» **To be done**: Nothing outside the range is to be copied. From the entries below, reproduce exactly the lines starting at the one with "Write the bpy" and ending at the one with "ob[key] = value", without pictures.

-- start of Data supplied --

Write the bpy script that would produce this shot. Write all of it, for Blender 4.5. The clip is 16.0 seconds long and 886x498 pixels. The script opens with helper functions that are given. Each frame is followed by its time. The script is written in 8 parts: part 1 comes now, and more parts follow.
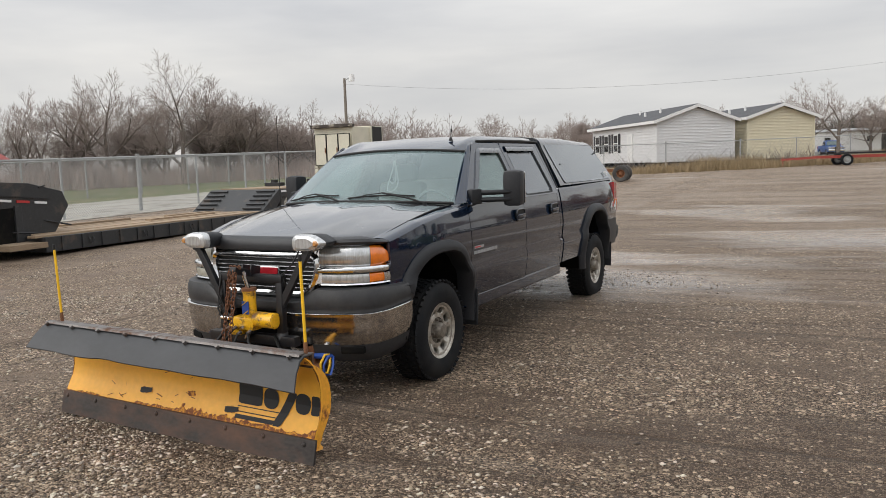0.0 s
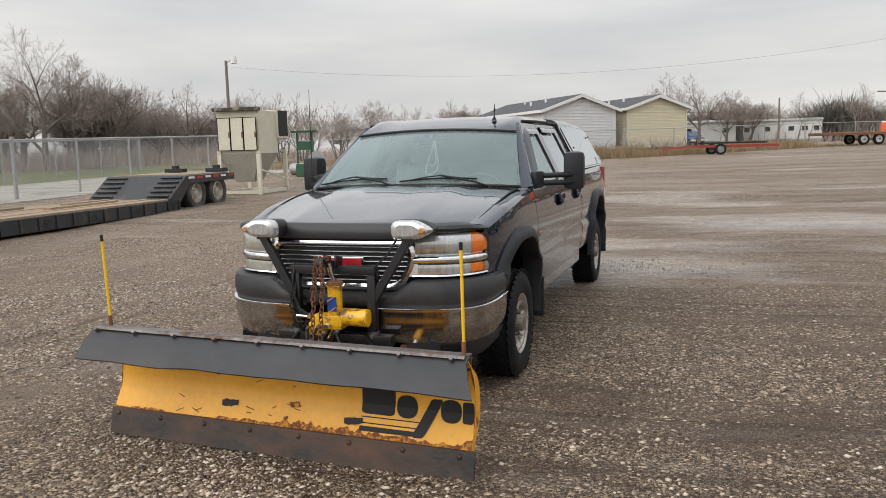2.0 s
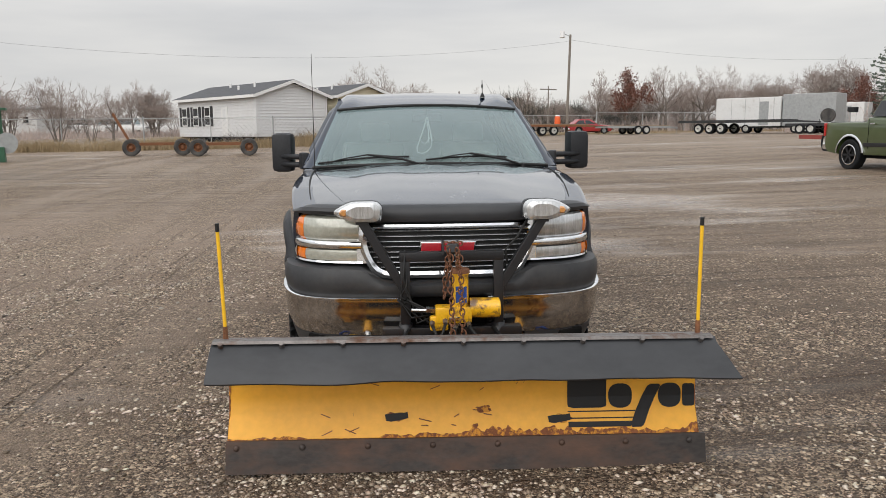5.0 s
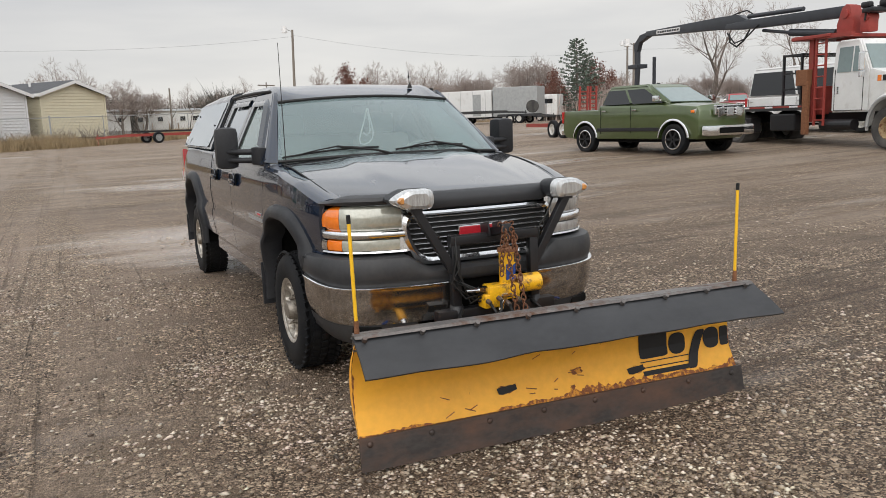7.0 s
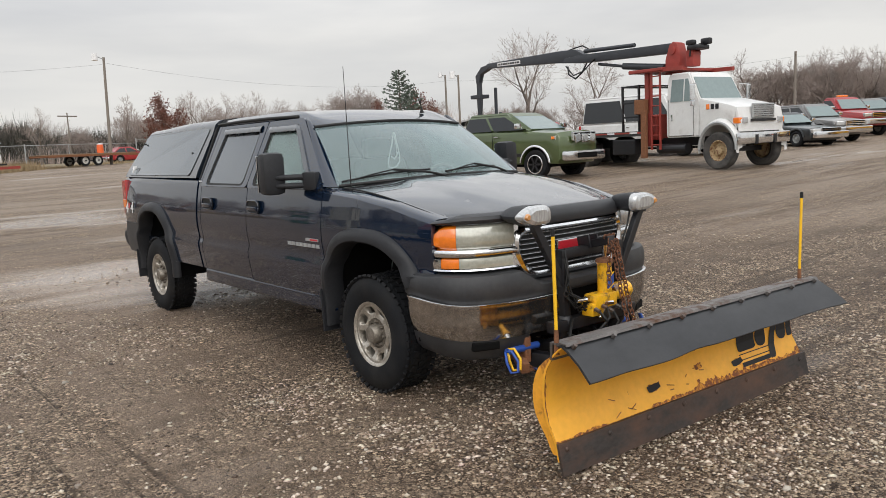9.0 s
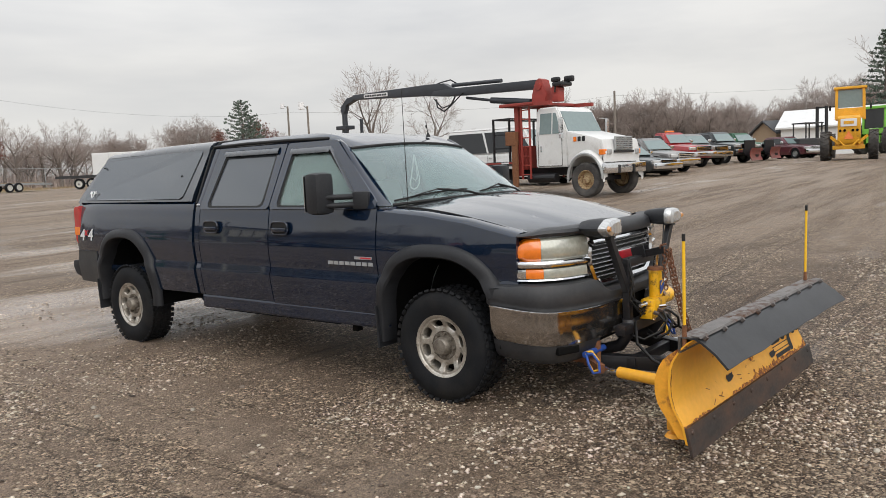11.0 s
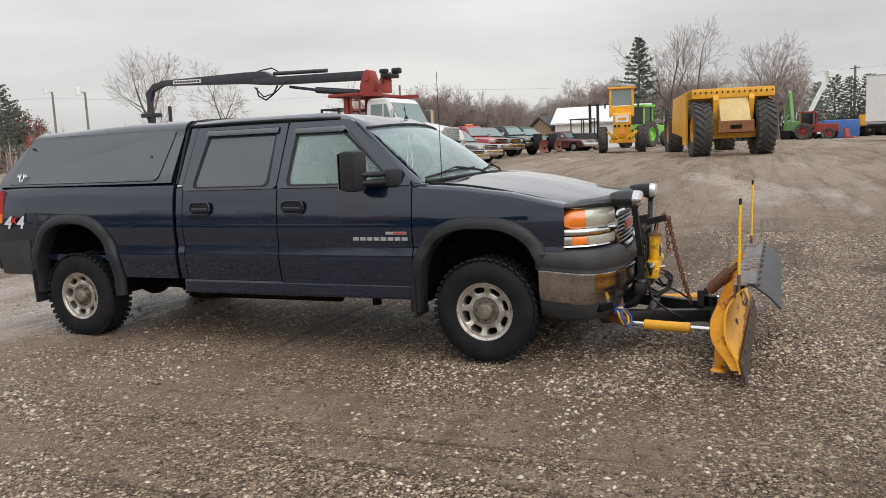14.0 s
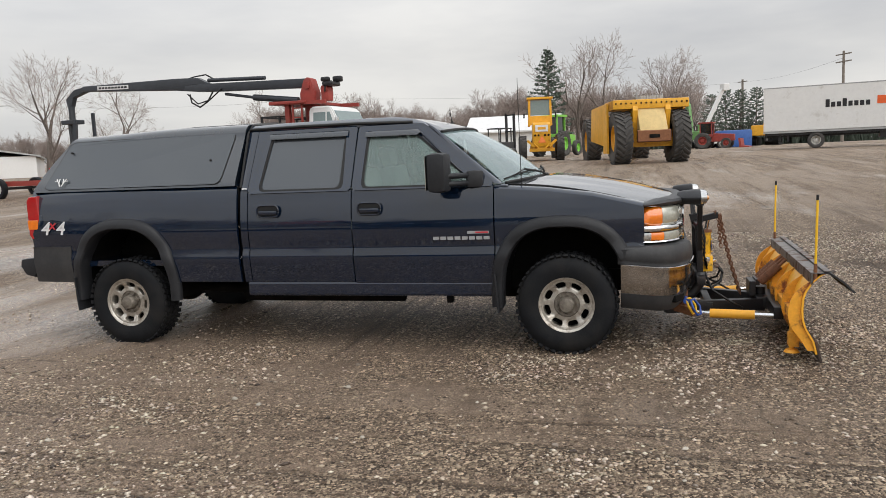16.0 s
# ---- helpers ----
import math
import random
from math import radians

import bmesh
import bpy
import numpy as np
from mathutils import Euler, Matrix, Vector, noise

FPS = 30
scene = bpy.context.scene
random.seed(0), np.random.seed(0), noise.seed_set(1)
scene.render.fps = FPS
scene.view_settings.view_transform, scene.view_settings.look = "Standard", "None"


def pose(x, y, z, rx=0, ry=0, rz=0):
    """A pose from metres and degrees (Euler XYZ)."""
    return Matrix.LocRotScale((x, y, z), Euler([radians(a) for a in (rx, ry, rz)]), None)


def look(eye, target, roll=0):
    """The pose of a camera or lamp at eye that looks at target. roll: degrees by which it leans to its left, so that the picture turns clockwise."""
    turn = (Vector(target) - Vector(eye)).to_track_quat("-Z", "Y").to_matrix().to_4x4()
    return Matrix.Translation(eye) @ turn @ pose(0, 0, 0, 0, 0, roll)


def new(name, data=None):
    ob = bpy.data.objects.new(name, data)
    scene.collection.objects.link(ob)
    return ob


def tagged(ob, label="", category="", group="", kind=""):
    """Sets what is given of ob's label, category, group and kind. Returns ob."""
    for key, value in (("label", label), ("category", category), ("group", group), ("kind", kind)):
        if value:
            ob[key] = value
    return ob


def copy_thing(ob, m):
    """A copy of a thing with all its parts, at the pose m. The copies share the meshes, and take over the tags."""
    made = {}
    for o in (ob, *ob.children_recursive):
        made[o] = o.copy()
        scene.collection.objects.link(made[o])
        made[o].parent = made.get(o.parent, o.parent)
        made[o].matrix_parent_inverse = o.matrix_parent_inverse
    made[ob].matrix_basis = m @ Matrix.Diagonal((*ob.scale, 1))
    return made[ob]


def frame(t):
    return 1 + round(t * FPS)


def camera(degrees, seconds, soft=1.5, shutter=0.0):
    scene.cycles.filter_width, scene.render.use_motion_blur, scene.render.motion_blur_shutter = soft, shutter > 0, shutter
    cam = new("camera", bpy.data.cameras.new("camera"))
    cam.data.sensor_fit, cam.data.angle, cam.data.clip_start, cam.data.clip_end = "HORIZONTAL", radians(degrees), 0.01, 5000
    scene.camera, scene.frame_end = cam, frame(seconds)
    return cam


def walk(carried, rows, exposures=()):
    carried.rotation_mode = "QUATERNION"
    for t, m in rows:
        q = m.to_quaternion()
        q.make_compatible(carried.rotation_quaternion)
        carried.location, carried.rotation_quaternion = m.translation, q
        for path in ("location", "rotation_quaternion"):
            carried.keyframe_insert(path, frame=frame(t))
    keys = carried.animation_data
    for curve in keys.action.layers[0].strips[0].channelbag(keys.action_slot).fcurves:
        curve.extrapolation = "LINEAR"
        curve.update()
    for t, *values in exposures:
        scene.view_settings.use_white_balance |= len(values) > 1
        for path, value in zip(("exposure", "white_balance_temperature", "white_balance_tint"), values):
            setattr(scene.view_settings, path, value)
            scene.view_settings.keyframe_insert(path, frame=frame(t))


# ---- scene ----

-- end of Data supplied --
-- start of Data supplied --

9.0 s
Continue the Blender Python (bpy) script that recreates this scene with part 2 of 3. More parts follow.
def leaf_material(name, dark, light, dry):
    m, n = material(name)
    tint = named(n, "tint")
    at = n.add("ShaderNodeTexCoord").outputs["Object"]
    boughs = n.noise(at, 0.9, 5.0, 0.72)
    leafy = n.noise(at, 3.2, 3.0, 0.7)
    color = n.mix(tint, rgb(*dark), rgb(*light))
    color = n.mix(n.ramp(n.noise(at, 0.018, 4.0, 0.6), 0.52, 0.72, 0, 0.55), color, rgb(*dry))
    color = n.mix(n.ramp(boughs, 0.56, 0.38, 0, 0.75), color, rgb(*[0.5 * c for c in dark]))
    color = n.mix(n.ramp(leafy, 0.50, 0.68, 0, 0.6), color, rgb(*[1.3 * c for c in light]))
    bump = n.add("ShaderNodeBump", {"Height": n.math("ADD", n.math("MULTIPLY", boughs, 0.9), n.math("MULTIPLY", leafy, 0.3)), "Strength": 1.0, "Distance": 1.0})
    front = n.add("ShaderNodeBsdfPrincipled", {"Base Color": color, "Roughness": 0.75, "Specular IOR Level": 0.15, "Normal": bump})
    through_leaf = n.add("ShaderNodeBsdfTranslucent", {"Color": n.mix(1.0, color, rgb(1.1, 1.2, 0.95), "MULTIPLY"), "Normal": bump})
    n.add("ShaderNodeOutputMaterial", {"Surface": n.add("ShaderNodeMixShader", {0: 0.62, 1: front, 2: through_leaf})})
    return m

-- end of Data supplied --

» **Solution to the exercise**:
Write the bpy script that would produce this shot. Write all of it, for Blender 4.5. The clip is 16.0 seconds long and 886x498 pixels. The script opens with helper functions that are given. Each frame is followed by its time. The script is written in 8 parts: part 1 comes now, and more parts follow.
0.0 s
2.0 s
5.0 s
7.0 s
9.0 s
11.0 s
14.0 s
16.0 s
# ---- helpers ----
import math
import random
from math import radians

import bmesh
import bpy
import numpy as np
from mathutils import Euler, Matrix, Vector, noise

FPS = 30
scene = bpy.context.scene
random.seed(0), np.random.seed(0), noise.seed_set(1)
scene.render.fps = FPS
scene.view_settings.view_transform, scene.view_settings.look = "Standard", "None"


def pose(x, y, z, rx=0, ry=0, rz=0):
    """A pose from metres and degrees (Euler XYZ)."""
    return Matrix.LocRotScale((x, y, z), Euler([radians(a) for a in (rx, ry, rz)]), None)


def look(eye, target, roll=0):
    """The pose of a camera or lamp at eye that looks at target. roll: degrees by which it leans to its left, so that the picture turns clockwise."""
    turn = (Vector(target) - Vector(eye)).to_track_quat("-Z", "Y").to_matrix().to_4x4()
    return Matrix.Translation(eye) @ turn @ pose(0, 0, 0, 0, 0, roll)


def new(name, data=None):
    ob = bpy.data.objects.new(name, data)
    scene.collection.objects.link(ob)
    return ob


def tagged(ob, label="", category="", group="", kind=""):
    """Sets what is given of ob's label, category, group and kind. Returns ob."""
    for key, value in (("label", label), ("category", category), ("group", group), ("kind", kind)):
        if value:
            ob[key] = value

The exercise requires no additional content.